::: Source material :::

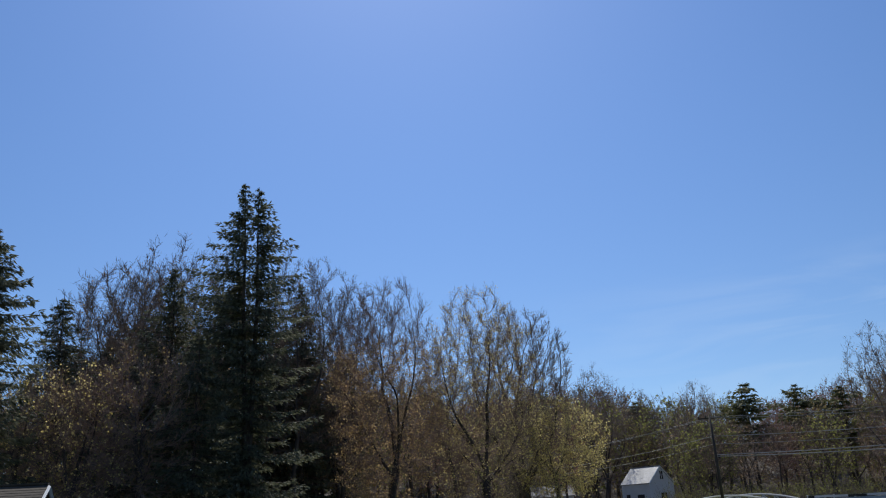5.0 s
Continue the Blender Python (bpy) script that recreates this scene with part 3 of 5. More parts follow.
def height_to(az, r, el):
    x, y = pol(az, r)
    return 3.0 + r * math.tan(radians(el)) - float(ground_z(np.array(x), np.array(y)))


# the shore maples
broadleaf("maple_tree", "tall maple with pale young leaves, leaning over the rocky bank", at(-30.5, 75, 31), height_to(-29.5, 75, 16.6), 5.3, 11, twigs=7800, leaves=15000, twig=TWIG_RED,
          leaf=LEAF_TAN, leaf_size=0.13, bark=DARK_BARK, trunk_r=0.42, base=0.30, low=0.5, lean=0.35, twig_r=0.0135, leaders=5, spread=(6, 45), hang=0.55, leaf_high=0.72, wobble=0.12, clump=0.16)
broadleaf("maple_tree", "tall maple with yellow-green young leaves on the grassy bank", at(-23.6, 79), height_to(-23.2, 79, 15.9), 5.9, 23, twigs=7800, leaves=16000, twig=TWIG_RED,
          leaf=LEAF_YOUNG, leaf_size=0.125, bark=DARK_BARK, trunk_r=0.48, base=0.26, low=0.5, leaf_low=0.08, twig_r=0.0135, leaders=6, spread=(5, 50), hang=0.6, wobble=0.12, clump=0.16)
broadleaf("maple_tree", "bare many-stemmed maple behind the pond path", at(-20.7, 94), height_to(-21, 94, 14.0), 6.2, 31, twigs=9000, leaves=1500,
          leaf=BUD, leaf_size=0.13, trunk_r=0.38, base=0.10, low=0.6, twig_r=0.018, stems=5, leaders=10, spread=(4, 40))
broadleaf("maple_tree", "low spreading maple covered in yellow blossom", at(-18.5, 91), height_to(-18.2, 91, 7.5), 5.8, 37, twigs=3200, leaves=12000,
          leaf=LEAF_YOUNG, leaf_size=0.17, trunk_r=0.26, base=0.36, low=0.45, bark=DARK_BARK, leaders=5, spread=(15, 75), lift=0.02, hang=0.4, clump=0.2)
broadleaf("cherry_tree", "tree with dark red young foliage", at(-17.9, 118), height_to(-17.9, 118, 8.5), 2.8, 41, twigs=2000, leaves=5500,
          leaf=BUD_RED, leaf_size=0.2, trunk_r=0.2, base=0.2)

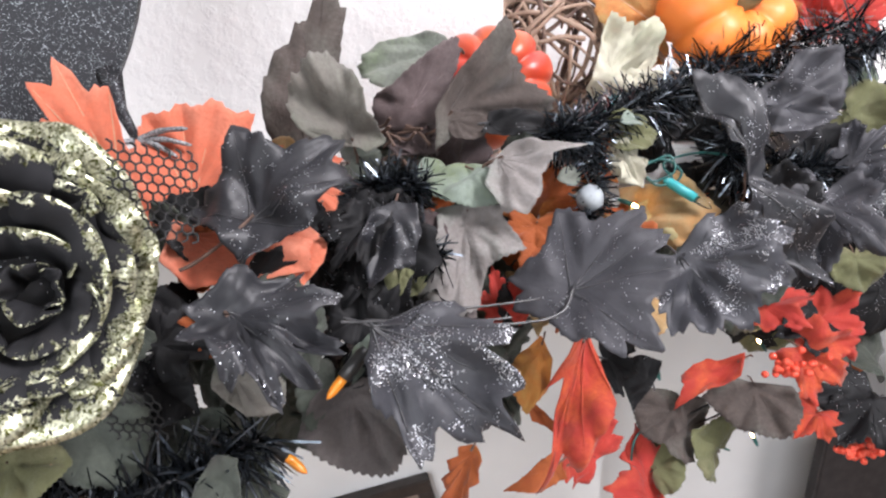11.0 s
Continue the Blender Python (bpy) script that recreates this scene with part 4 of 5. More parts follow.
leaf("maple", (-0.4930, 0.1260, 1.2970), (-0.5240, 0.1160, 1.2700), (0.64, -0.65, 0.41), 0.93, "shadeblack", "deep black cloth leaf with the shade of the garland in its colour", 0.60, 0.59, 0.070, 126)
leaf("grape", (-0.4410, 0.1120, 1.2990), (-0.4380, 0.1310, 1.3240), (0.54, -0.54, 0.65), 1.01, "deepgreen", "dark green cloth leaf under the garland", 0.54, 0.67, 0.070, 127)
leaf("maple", (-0.3880, 0.0990, 1.3010), (-0.4090, 0.1180, 1.3280), (0.47, -0.49, 0.73), 1.00, "shadeblack", "deep black cloth leaf with the shade of the garland in its colour", 0.25, 0.42, 0.070, 128)
leaf("grape", (-0.3640, 0.0950, 1.3020), (-0.3790, 0.1100, 1.3300), (0.29, -0.56, 0.78), 1.06, "shadeblack", "deep black cloth leaf with the shade of the garland in its colour", 0.64, 0.58, 0.070, 129)
leaf("grape", (-0.3140, 0.0720, 1.3200), (-0.3420, 0.0760, 1.2900), (0.49, -0.68, 0.55), 0.84, "deepgreen", "dark green cloth leaf under the garland", 0.56, 0.35, 0.070, 130)
leaf("grape", (-0.2700, 0.0470, 1.3440), (-0.3070, 0.0660, 1.3340), (-0.03, -0.83, 0.55), 0.84, "deepgreen", "dark green cloth leaf under the garland", 0.36, 0.69, 0.070, 131)
leaf("grape", (-0.2490, 0.0340, 1.3560), (-0.2290, 0.0240, 1.3880), (0.17, -0.79, 0.58), 0.97, "shadeblack", "deep black cloth leaf with the shade of the garland in its colour", 0.48, 0.45, 0.070, 132)
leaf("grape", (-0.2100, 0.0570, 1.3440), (-0.2050, 0.0490, 1.3040), (-0.06, -0.74, 0.67), 0.85, "deepgreen", "dark green cloth leaf under the garland", 0.23, 0.65, 0.070, 133)
leaf("grape", (-0.1860, 0.0740, 1.3330), (-0.1910, 0.0680, 1.2940), (-0.24, -0.58, 0.77), 1.04, "shadeblack", "deep black cloth leaf with the shade of the garland in its colour", 0.61, 0.21, 0.070, 134)
leaf("maple", (-0.4830, 0.1190, 1.2510), (-0.4740, 0.1120, 1.2960), (0.41, -0.45, 0.79), 1.07, "shadeblack", "deep black cloth leaf with the shade of the garland in its colour", 0.45, 0.42, 0.070, 135)
leaf("maple", (-0.4250, 0.1180, 1.2470), (-0.4170, 0.1160, 1.2990), (0.39, -0.45, 0.80), 1.04, "deepgreen", "dark green cloth leaf under the garland", 0.56, 0.40, 0.070, 136)
leaf("grape", (-0.3960, 0.1030, 1.2630), (-0.3600, 0.0930, 1.3050), (0.02, -0.57, 0.82), 1.09, "shadeblack", "deep black cloth leaf with the shade of the garland in its colour", 0.51, 0.36, 0.070, 137)
leaf("grape", (-0.3490, 0.0980, 1.2770), (-0.3650, 0.0920, 1.3150), (0.39, -0.37, 0.84), 0.84, "deepgreen", "dark green cloth leaf under the garland", 0.45, 0.46, 0.070, 138)
leaf("maple", (-0.2950, 0.0740, 1.2940), (-0.3290, 0.0740, 1.2820), (0.16, -0.50, 0.85), 0.82, "shadeblack", "deep black cloth leaf with the shade of the garland in its colour", 0.64, 0.26, 0.070, 139)
leaf("grape", (-0.2720, 0.0730, 1.2830), (-0.2410, 0.0820, 1.2870), (-0.03, -0.60, 0.80), 0.88, "deepgreen", "dark green cloth leaf under the garland", 0.21, 0.54, 0.070, 140)
leaf("grape", (-0.2300, 0.0780, 1.2960), (-0.2270, 0.0740, 1.2590), (0.04, -0.79, 0.61), 1.01, "shadeblack", "deep black cloth leaf with the shade of the garland in its colour", 0.27, 0.50, 0.070, 141)
leaf("grape", (-0.2060, 0.0840, 1.2930), (-0.1950, 0.0940, 1.3180), (-0.08, -0.76, 0.64), 0.80, "shadeblack", "deep black cloth leaf with the shade of the garland in its colour", 0.46, 0.48, 0.070, 142)
leaf("maple", (0.2340, 0.2380, 1.4780), (0.2670, 0.2440, 1.4800), (-0.64, -0.65, 0.42), 0.99, "shadeblack", "deep black cloth leaf with the shade of the garland in its colour", 0.53, 0.33, 0.070, 143)
leaf("grape", (0.2470, 0.2280, 1.4730), (0.2510, 0.2310, 1.4400), (-0.64, -0.71, 0.27), 0.92, "olive", "olive-green cloth leaf with a toothed rim", 0.51, 0.40, 0.070, 144)
leaf("grape", (0.2980, 0.2540, 1.4610), (0.2590, 0.2480, 1.4730), (-0.34, -0.93, 0.12), 0.85, "deepgreen", "dark green cloth leaf under the garland", 0.65, 0.62, 0.070, 145)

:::

== Directions ==
In the copy, include all records verbatim but no images.

== Written response ==
5.0 s
Continue the Blender Python (bpy) script that recreates this scene with part 3 of 5. More parts follow.
def height_to(az, r, el):
    x, y = pol(az, r)
    return 3.0 + r * math.tan(radians(el)) - float(ground_z(np.array(x), np.array(y)))


# the shore maples
broadleaf("maple_tree", "tall maple with pale young leaves, leaning over the rocky bank", at(-30.5, 75, 31), height_to(-29.5, 75, 16.6), 5.3, 11, twigs=7800, leaves=15000, twig=TWIG_RED,
          leaf=LEAF_TAN, leaf_size=0.13, bark=DARK_BARK, trunk_r=0.42, base=0.30, low=0.5, lean=0.35, twig_r=0.0135, leaders=5, spread=(6, 45), hang=0.55, leaf_high=0.72, wobble=0.12, clump=0.16)
broadleaf("maple_tree", "tall maple with yellow-green young leaves on the grassy bank", at(-23.6, 79), height_to(-23.2, 79, 15.9), 5.9, 23, twigs=7800, leaves=16000, twig=TWIG_RED,
          leaf=LEAF_YOUNG, leaf_size=0.125, bark=DARK_BARK, trunk_r=0.48, base=0.26, low=0.5, leaf_low=0.08, twig_r=0.0135, leaders=6, spread=(5, 50), hang=0.6, wobble=0.12, clump=0.16)
broadleaf("maple_tree", "bare many-stemmed maple behind the pond path", at(-20.7, 94), height_to(-21, 94, 14.0), 6.2, 31, twigs=9000, leaves=1500,
          leaf=BUD, leaf_size=0.13, trunk_r=0.38, base=0.10, low=0.6, twig_r=0.018, stems=5, leaders=10, spread=(4, 40))
broadleaf("maple_tree", "low spreading maple covered in yellow blossom", at(-18.5, 91), height_to(-18.2, 91, 7.5), 5.8, 37, twigs=3200, leaves=12000,
          leaf=LEAF_YOUNG, leaf_size=0.17, trunk_r=0.26, base=0.36, low=0.45, bark=DARK_BARK, leaders=5, spread=(15, 75), lift=0.02, hang=0.4, clump=0.2)
broadleaf("cherry_tree", "tree with dark red young foliage", at(-17.9, 118), height_to(-17.9, 118, 8.5), 2.8, 41, twigs=2000, leaves=5500,
          leaf=BUD_RED, leaf_size=0.2, trunk_r=0.2, base=0.2)

11.0 s
Continue the Blender Python (bpy) script that recreates this scene with part 4 of 5. More parts follow.
leaf("maple", (-0.4930, 0.1260, 1.2970), (-0.5240, 0.1160, 1.2700), (0.64, -0.65, 0.41), 0.93, "shadeblack", "deep black cloth leaf with the shade of the garland in its colour", 0.60, 0.59, 0.070, 126)
leaf("grape", (-0.4410, 0.1120, 1.2990), (-0.4380, 0.1310, 1.3240), (0.54, -0.54, 0.65), 1.01, "deepgreen", "dark green cloth leaf under the garland", 0.54, 0.67, 0.070, 127)
leaf("maple", (-0.3880, 0.0990, 1.3010), (-0.4090, 0.1180, 1.3280), (0.47, -0.49, 0.73), 1.00, "shadeblack", "deep black cloth leaf with the shade of the garland in its colour", 0.25, 0.42, 0.070, 128)
leaf("grape", (-0.3640, 0.0950, 1.3020), (-0.3790, 0.1100, 1.3300), (0.29, -0.56, 0.78), 1.06, "shadeblack", "deep black cloth leaf with the shade of the garland in its colour", 0.64, 0.58, 0.070, 129)
leaf("grape", (-0.3140, 0.0720, 1.3200), (-0.3420, 0.0760, 1.2900), (0.49, -0.68, 0.55), 0.84, "deepgreen", "dark green cloth leaf under the garland", 0.56, 0.35, 0.070, 130)
leaf("grape", (-0.2700, 0.0470, 1.3440), (-0.3070, 0.0660, 1.3340), (-0.03, -0.83, 0.55), 0.84, "deepgreen", "dark green cloth leaf under the garland", 0.36, 0.69, 0.070, 131)
leaf("grape", (-0.2490, 0.0340, 1.3560), (-0.2290, 0.0240, 1.3880), (0.17, -0.79, 0.58), 0.97, "shadeblack", "deep black cloth leaf with the shade of the garland in its colour", 0.48, 0.45, 0.070, 132)
leaf("grape", (-0.2100, 0.0570, 1.3440), (-0.2050, 0.0490, 1.3040), (-0.06, -0.74, 0.67), 0.85, "deepgreen", "dark green cloth leaf under the garland", 0.23, 0.65, 0.070, 133)
leaf("grape", (-0.1860, 0.0740, 1.3330), (-0.1910, 0.0680, 1.2940), (-0.24, -0.58, 0.77), 1.04, "shadeblack", "deep black cloth leaf with the shade of the garland in its colour", 0.61, 0.21, 0.070, 134)
leaf("maple", (-0.4830, 0.1190, 1.2510), (-0.4740, 0.1120, 1.2960), (0.41, -0.45, 0.79), 1.07, "shadeblack", "deep black cloth leaf with the shade of the garland in its colour", 0.45, 0.42, 0.070, 135)
leaf("maple", (-0.4250, 0.1180, 1.2470), (-0.4170, 0.1160, 1.2990), (0.39, -0.45, 0.80), 1.04, "deepgreen", "dark green cloth leaf under the garland", 0.56, 0.40, 0.070, 136)
leaf("grape", (-0.3960, 0.1030, 1.2630), (-0.3600, 0.0930, 1.3050), (0.02, -0.57, 0.82), 1.09, "shadeblack", "deep black cloth leaf with the shade of the garland in its colour", 0.51, 0.36, 0.070, 137)
leaf("grape", (-0.3490, 0.0980, 1.2770), (-0.3650, 0.0920, 1.3150), (0.39, -0.37, 0.84), 0.84, "deepgreen", "dark green cloth leaf under the garland", 0.45, 0.46, 0.070, 138)
leaf("maple", (-0.2950, 0.0740, 1.2940), (-0.3290, 0.0740, 1.2820), (0.16, -0.50, 0.85), 0.82, "shadeblack", "deep black cloth leaf with the shade of the garland in its colour", 0.64, 0.26, 0.070, 139)
leaf("grape", (-0.2720, 0.0730, 1.2830), (-0.2410, 0.0820, 1.2870), (-0.03, -0.60, 0.80), 0.88, "deepgreen", "dark green cloth leaf under the garland", 0.21, 0.54, 0.070, 140)
leaf("grape", (-0.2300, 0.0780, 1.2960), (-0.2270, 0.0740, 1.2590), (0.04, -0.79, 0.61), 1.01, "shadeblack", "deep black cloth leaf with the shade of the garland in its colour", 0.27, 0.50, 0.070, 141)
leaf("grape", (-0.2060, 0.0840, 1.2930), (-0.1950, 0.0940, 1.3180), (-0.08, -0.76, 0.64), 0.80, "shadeblack", "deep black cloth leaf with the shade of the garland in its colour", 0.46, 0.48, 0.070, 142)
leaf("maple", (0.2340, 0.2380, 1.4780), (0.2670, 0.2440, 1.4800), (-0.64, -0.65, 0.42), 0.99, "shadeblack", "deep black cloth leaf with the shade of the garland in its colour", 0.53, 0.33, 0.070, 143)
leaf("grape", (0.2470, 0.2280, 1.4730), (0.2510, 0.2310, 1.4400), (-0.64, -0.71, 0.27), 0.92, "olive", "olive-green cloth leaf with a toothed rim", 0.51, 0.40, 0.070, 144)
leaf("grape", (0.2980, 0.2540, 1.4610), (0.2590, 0.2480, 1.4730), (-0.34, -0.93, 0.12), 0.85, "deepgreen", "dark green cloth leaf under the garland", 0.65, 0.62, 0.070, 145)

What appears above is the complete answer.